First of all, you’re not always going to be the best. There are some people who are going to be better that day for whatever reason.
Through those years, it was tough, but I think the way that we did it was that first question, “Was it your best? Did you do everything you could?” That’s one way of helping her get the perspective. And then, just the sovereignty of God and His will and knowing that that has to come into play as well. But He has called her to do her best. And then the Scriptures that you try to instill in them surface [also].
How did it feel to “let her go” when she moved out on her own?
Paul: I guess with me, it was not as traumatic as it was with my wife. The bond, I think, is there, but the fact that even though she lived in a different location, she was living with her brother and we regularly saw each other as a family. So if not during the week, particularly on Sunday, we were all still going to the same church. I don’t think it was as difficult. My life is busy; I wasn’t sitting around just idly wondering what is she doing, what is Wes doing? I just had a lot of things on my plate, so that probably helped to take my mind off of what was going on in her life, knowing that her life was busy also.
When do you let her make her own mistakes?
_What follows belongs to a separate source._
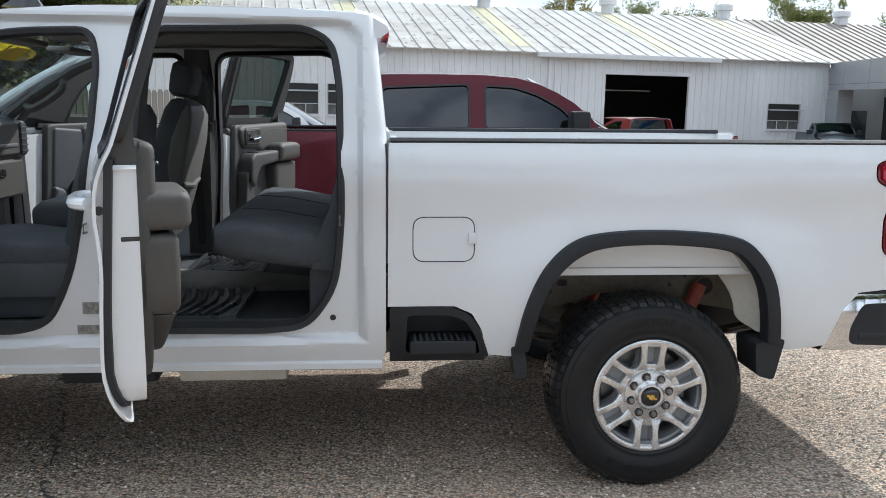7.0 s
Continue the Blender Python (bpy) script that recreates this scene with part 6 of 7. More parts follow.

When do you step in as a parent?
Marlean: I feel like when I’m invited to give information, unless it’s something that I just see is drastic that I’ve got to butt in, I try to wait until I have an invitation for the counsel. I still try to be on the alert for those teachable moments, even though she’s grown. But I also respect the fact that I need to be invited into the other things. I don’t just call her up and say, this is what you need to do about this or that. I try to wait until there’s a moment that seems right; or if she asks me directly, which she will do from time to time.